>> Start Data supplied

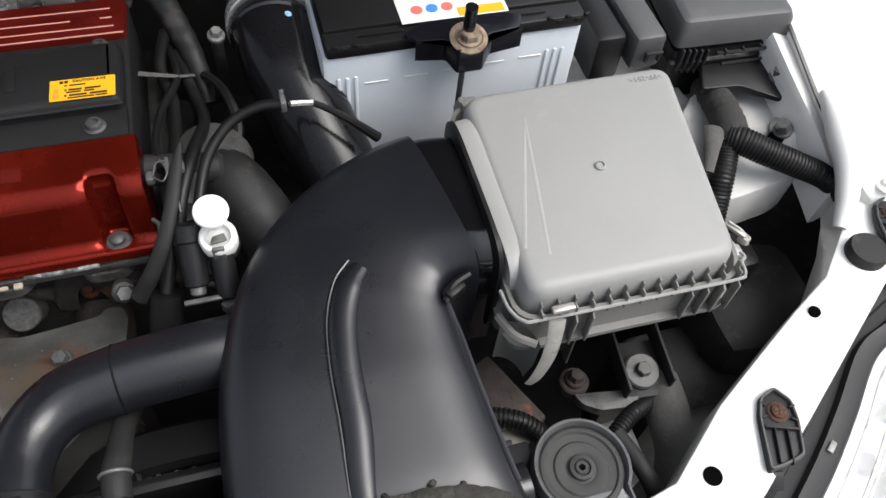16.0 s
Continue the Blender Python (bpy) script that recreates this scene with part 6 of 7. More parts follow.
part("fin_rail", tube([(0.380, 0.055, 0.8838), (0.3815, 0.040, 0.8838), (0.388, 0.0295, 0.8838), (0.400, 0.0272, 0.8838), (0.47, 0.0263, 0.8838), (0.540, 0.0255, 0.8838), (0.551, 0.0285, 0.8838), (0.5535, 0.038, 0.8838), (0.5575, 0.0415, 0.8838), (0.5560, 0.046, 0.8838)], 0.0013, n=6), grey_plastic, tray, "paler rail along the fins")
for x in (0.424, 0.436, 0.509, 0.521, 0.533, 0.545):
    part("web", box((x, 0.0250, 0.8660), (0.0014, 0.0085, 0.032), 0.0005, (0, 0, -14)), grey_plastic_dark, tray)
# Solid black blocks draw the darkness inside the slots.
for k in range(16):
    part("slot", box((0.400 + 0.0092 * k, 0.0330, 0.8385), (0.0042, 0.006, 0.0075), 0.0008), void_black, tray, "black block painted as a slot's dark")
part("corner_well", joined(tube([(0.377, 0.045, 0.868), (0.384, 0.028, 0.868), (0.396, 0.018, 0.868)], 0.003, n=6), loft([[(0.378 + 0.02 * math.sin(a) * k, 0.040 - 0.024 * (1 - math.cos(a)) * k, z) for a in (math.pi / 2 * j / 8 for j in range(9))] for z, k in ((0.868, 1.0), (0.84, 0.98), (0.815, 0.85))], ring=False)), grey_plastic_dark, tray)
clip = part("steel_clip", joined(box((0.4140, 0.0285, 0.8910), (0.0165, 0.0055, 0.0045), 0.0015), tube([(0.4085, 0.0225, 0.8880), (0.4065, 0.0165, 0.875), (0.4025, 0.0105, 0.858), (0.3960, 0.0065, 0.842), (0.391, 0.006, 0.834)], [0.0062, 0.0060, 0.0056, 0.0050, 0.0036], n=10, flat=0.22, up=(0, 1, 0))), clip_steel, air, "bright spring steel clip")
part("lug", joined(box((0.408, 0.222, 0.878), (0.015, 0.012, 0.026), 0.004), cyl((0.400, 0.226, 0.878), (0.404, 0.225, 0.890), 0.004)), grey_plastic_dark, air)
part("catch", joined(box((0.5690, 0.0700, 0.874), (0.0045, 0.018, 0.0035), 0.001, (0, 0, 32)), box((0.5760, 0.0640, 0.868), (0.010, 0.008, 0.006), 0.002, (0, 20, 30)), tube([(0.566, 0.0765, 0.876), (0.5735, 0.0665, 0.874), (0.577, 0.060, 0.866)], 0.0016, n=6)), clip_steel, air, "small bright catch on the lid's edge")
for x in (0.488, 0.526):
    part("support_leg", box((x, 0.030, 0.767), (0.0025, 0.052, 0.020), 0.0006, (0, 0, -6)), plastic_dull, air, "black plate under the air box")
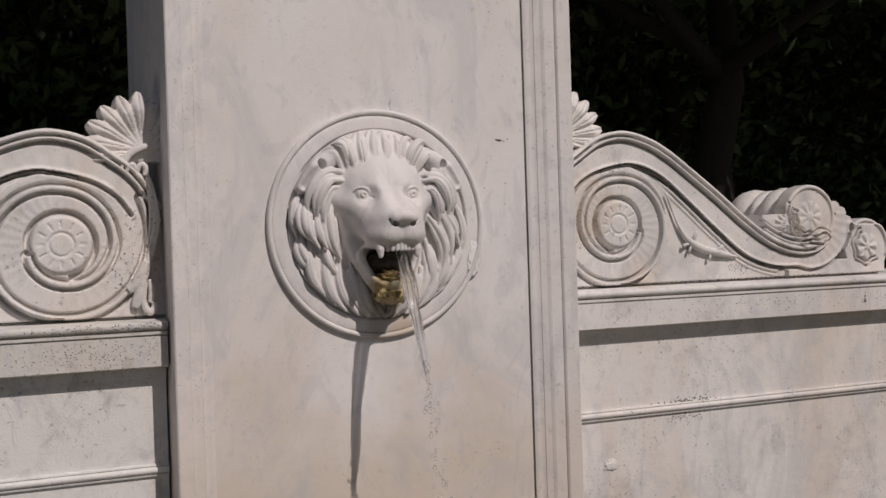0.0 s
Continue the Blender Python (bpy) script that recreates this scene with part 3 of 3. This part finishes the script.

>> End Data supplied

Quote every line of the records above exactly; no picture is to be copied.

16.0 s
Continue the Blender Python (bpy) script that recreates this scene with part 6 of 7. More parts follow.
part("fin_rail", tube([(0.380, 0.055, 0.8838), (0.3815, 0.040, 0.8838), (0.388, 0.0295, 0.8838), (0.400, 0.0272, 0.8838), (0.47, 0.0263, 0.8838), (0.540, 0.0255, 0.8838), (0.551, 0.0285, 0.8838), (0.5535, 0.038, 0.8838), (0.5575, 0.0415, 0.8838), (0.5560, 0.046, 0.8838)], 0.0013, n=6), grey_plastic, tray, "paler rail along the fins")
for x in (0.424, 0.436, 0.509, 0.521, 0.533, 0.545):
    part("web", box((x, 0.0250, 0.8660), (0.0014, 0.0085, 0.032), 0.0005, (0, 0, -14)), grey_plastic_dark, tray)
# Solid black blocks draw the darkness inside the slots.
for k in range(16):
    part("slot", box((0.400 + 0.0092 * k, 0.0330, 0.8385), (0.0042, 0.006, 0.0075), 0.0008), void_black, tray, "black block painted as a slot's dark")
part("corner_well", joined(tube([(0.377, 0.045, 0.868), (0.384, 0.028, 0.868), (0.396, 0.018, 0.868)], 0.003, n=6), loft([[(0.378 + 0.02 * math.sin(a) * k, 0.040 - 0.024 * (1 - math.cos(a)) * k, z) for a in (math.pi / 2 * j / 8 for j in range(9))] for z, k in ((0.868, 1.0), (0.84, 0.98), (0.815, 0.85))], ring=False)), grey_plastic_dark, tray)
clip = part("steel_clip", joined(box((0.4140, 0.0285, 0.8910), (0.0165, 0.0055, 0.0045), 0.0015), tube([(0.4085, 0.0225, 0.8880), (0.4065, 0.0165, 0.875), (0.4025, 0.0105, 0.858), (0.3960, 0.0065, 0.842), (0.391, 0.006, 0.834)], [0.0062, 0.0060, 0.0056, 0.0050, 0.0036], n=10, flat=0.22, up=(0, 1, 0))), clip_steel, air, "bright spring steel clip")
part("lug", joined(box((0.408, 0.222, 0.878), (0.015, 0.012, 0.026), 0.004), cyl((0.400, 0.226, 0.878), (0.404, 0.225, 0.890), 0.004)), grey_plastic_dark, air)
part("catch", joined(box((0.5690, 0.0700, 0.874), (0.0045, 0.018, 0.0035), 0.001, (0, 0, 32)), box((0.5760, 0.0640, 0.868), (0.010, 0.008, 0.006), 0.002, (0, 20, 30)), tube([(0.566, 0.0765, 0.876), (0.5735, 0.0665, 0.874), (0.577, 0.060, 0.866)], 0.0016, n=6)), clip_steel, air, "small bright catch on the lid's edge")
for x in (0.488, 0.526):
    part("support_leg", box((x, 0.030, 0.767), (0.0025, 0.052, 0.020), 0.0006, (0, 0, -6)), plastic_dull, air, "black plate under the air box")
0.0 s
Continue the Blender Python (bpy) script that recreates this scene with part 3 of 3. This part finishes the script.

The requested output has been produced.